Wenn heute von Rumänien die Rede ist, fallen den meisten Menschen nur noch die Untaten des Ceausescu-Regimes ein. Dass das Land in den 30er Jahren aber mit den faschistischen Achsenmächten Deutschland und Italien paktierte, findet selten Erwähnung.

Von Angela Gutzeit |
    Als vor einiger Zeit der exilierte Schriftsteller Norman Manea, Mircea Eliade, einen Säulenheiligen der rumänischen Literatur als Parteigänger der Faschisten bloß stellte, wurde Manea in Rumänien als Nestbeschmutzer diffamiert. Wie sehr rumänische Intellektuelle in den Jahren des Faschismus mit den Wölfen heulten, bekam auch der rumänisch-jüdische Romanautor und Kulturjournalist Mihail Sebastian zu spüren. Über seine Erfahrungen mit Antisemitismus, Opportunismus und Verrat hat er zwischen 1935 und 44 einem höchst aufschlussreichen Tagebuch anvertraut. Angela Gutzeit hat es für uns gelesen:

    Mihail Sebastian war einer der Besten seines Landes und doch war seine Schriftstellerexistenz eine einzige Katastrophe: Das Manuskript seines ersten veröffentlichten Romans "Der Unfall" ging verloren. Er musste es noch einmal schreiben. Und dann kam der nächste, der schlimmste Schlag:

    Sein ihm wichtigstes Werk, der Roman "Seit Zweitausend Jahren", die Geschichte einer vergeblichen jüdischen Identitätsfindung, löste 1934 den größten Skandal in der neueren rumänischen Literaturgeschichte aus. Nicht der Roman allein war die Ursache, sondern die Verbindung mit dem Vorwort. Sein Mentor, Vorbild und Freund, der Philosoph und Journalist Nae Ionescu, hatte die Bitte Sebastians um ein paar einleitende Worte ausgenutzt, um seiner zum Antisemitismus gewandelten Gesinnung auf hinterhältige Weise freien Lauf zu lassen.

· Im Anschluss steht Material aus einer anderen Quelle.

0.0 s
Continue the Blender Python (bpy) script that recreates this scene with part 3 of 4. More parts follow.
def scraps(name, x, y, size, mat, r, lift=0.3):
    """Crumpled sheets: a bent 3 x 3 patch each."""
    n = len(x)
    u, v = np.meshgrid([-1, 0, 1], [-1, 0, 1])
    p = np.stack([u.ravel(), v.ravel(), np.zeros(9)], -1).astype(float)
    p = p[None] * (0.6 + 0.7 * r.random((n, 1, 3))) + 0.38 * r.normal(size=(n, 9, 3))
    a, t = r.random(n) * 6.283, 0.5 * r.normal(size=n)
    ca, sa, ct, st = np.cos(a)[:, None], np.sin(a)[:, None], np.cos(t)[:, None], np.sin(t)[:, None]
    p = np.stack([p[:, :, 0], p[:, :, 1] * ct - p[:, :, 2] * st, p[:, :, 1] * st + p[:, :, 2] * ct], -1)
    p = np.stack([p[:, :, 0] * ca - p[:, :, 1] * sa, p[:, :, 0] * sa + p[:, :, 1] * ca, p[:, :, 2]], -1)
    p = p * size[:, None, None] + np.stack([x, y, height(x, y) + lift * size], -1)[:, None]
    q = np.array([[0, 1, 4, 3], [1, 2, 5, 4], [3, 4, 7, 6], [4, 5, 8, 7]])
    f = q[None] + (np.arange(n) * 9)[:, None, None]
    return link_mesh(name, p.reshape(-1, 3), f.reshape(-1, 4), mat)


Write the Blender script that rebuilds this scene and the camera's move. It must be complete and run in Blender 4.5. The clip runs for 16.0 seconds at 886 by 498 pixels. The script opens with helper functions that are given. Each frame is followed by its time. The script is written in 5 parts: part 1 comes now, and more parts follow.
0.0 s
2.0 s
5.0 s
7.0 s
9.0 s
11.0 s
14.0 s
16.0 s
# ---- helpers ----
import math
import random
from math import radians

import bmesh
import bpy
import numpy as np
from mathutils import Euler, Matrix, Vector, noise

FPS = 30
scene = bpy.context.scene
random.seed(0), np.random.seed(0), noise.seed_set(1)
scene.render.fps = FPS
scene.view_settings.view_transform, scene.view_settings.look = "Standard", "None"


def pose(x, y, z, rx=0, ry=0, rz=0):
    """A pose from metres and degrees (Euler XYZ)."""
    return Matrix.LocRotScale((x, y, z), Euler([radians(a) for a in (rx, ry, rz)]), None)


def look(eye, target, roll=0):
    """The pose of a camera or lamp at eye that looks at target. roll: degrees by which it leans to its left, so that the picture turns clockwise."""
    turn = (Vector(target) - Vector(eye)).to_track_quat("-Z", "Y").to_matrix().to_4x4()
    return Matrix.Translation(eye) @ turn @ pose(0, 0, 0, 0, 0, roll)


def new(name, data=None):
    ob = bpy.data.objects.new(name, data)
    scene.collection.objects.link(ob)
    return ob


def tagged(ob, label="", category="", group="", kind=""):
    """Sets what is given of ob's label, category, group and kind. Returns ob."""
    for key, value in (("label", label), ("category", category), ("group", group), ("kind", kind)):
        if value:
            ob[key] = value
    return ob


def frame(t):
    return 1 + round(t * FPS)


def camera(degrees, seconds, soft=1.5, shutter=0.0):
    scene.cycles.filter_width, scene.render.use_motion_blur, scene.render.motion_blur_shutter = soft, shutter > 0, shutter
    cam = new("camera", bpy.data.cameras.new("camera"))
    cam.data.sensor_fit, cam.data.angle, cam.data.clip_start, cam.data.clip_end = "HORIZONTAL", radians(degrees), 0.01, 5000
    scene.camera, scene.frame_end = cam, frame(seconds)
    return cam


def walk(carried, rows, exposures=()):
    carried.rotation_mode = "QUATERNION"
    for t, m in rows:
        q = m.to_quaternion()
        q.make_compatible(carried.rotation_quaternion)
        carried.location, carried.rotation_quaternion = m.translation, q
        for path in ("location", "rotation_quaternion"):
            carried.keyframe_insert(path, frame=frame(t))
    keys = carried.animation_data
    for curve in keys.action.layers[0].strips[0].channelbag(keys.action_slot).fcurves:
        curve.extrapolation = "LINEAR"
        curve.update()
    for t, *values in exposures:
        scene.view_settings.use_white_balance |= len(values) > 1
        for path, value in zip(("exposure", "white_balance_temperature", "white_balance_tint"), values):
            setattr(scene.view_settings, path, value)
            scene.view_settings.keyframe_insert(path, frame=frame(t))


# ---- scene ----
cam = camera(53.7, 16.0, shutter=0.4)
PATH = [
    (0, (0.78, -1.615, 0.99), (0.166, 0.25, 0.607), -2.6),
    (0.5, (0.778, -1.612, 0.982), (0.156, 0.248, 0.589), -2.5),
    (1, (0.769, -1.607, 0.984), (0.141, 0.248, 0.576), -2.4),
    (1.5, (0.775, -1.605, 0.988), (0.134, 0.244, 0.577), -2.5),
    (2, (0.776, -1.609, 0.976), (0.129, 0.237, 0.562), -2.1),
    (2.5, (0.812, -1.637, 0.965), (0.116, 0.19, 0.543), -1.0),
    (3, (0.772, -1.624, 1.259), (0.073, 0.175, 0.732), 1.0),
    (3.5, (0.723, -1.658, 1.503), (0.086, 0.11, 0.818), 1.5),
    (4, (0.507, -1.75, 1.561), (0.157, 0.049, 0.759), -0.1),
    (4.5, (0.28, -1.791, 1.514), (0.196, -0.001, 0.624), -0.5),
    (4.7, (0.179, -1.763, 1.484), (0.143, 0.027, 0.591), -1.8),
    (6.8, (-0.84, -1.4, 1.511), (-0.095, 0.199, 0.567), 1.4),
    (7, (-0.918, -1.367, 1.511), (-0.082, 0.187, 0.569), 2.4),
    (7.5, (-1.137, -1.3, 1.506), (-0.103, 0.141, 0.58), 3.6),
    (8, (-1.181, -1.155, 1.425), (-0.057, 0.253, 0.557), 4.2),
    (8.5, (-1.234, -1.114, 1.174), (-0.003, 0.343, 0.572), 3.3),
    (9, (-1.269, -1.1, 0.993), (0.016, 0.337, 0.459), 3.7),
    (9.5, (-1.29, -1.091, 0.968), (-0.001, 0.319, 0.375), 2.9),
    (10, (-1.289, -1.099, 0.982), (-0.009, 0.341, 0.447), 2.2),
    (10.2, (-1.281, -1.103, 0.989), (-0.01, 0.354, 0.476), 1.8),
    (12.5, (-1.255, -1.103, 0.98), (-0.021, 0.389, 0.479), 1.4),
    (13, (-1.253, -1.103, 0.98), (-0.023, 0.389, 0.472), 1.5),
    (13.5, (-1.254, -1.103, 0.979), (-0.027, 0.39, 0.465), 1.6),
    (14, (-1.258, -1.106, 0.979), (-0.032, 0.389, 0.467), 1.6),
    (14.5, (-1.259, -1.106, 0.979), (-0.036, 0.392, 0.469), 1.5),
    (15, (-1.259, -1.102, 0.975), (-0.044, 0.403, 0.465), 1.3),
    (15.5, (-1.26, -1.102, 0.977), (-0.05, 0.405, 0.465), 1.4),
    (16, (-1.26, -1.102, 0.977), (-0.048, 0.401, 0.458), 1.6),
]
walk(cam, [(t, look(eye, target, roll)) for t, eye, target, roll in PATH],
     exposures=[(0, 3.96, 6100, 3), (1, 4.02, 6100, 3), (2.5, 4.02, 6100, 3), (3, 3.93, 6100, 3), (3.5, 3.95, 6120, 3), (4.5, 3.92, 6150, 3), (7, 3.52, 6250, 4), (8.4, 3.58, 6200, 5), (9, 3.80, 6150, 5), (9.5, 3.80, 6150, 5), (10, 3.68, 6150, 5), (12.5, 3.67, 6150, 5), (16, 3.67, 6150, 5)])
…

    Sebastian ließ die brisante Kombination tatsächlich drucken - mehr aus zutiefst verletztem Stolz als aus Kalkül - und geriet zwischen alle Fronten. Die beispiellosen Angriffe von rechts und links sowie von Antisemiten wie Juden gleichermaßen konterte Sebastian mit einer glänzenden Polemik: "Wie ich zum Hooligan wurde", eine Abrechnung mit dem desaströsen geistigen und moralischen Verfall der rumänischen Intelligenz in den 30er und 40er Jahren. Diese Schrift beeindruckt heute zwar die Nachwelt. Ihm selbst jedoch nutzte sie zu Lebzeiten nicht mehr.
    Seine vom Faschismus infizierten Freunde wie Mircea Eliade, Emil Cioran, Camil Petrescu, Constantin Nioca, alles Schriftstellerkollegen und Mitglieder von "Criterion", einer Gruppe einst fortschrittlicher Erneuerer Rumäniens - sie ließen den Juden Mihail Sebastian fallen. Kaum einer setzte sich für ihn ein, als seine Theaterstücke nicht mehr gespielt wurden, der Schriftstellerverband ihn aus der Liste strich, das Geld zum Leben nicht mehr reichte.

    "Am Schluss waren wir nur noch drei oder vier, die widerstanden", meinte der 1942 emigrierte Freund und Schriftsteller Eugen Ionescu rückblickend viele Jahre später. Den Prozess der damals um sich greifenden "ideologischen Ansteckung" hatte Ionescu in seiner 1969 erschienenen weltberühmten Parabel "Die Nashörner" literarisch verarbeitet. Aber das aufschlussreichste und ergreifendste Werk über das in den Faschismus abgleitende Rumänien und die rapide Erosion seines intellektuellen und kulturellen Potentials - das hat Mihail Sebastian mit seinen Tagebüchern vorgelegt.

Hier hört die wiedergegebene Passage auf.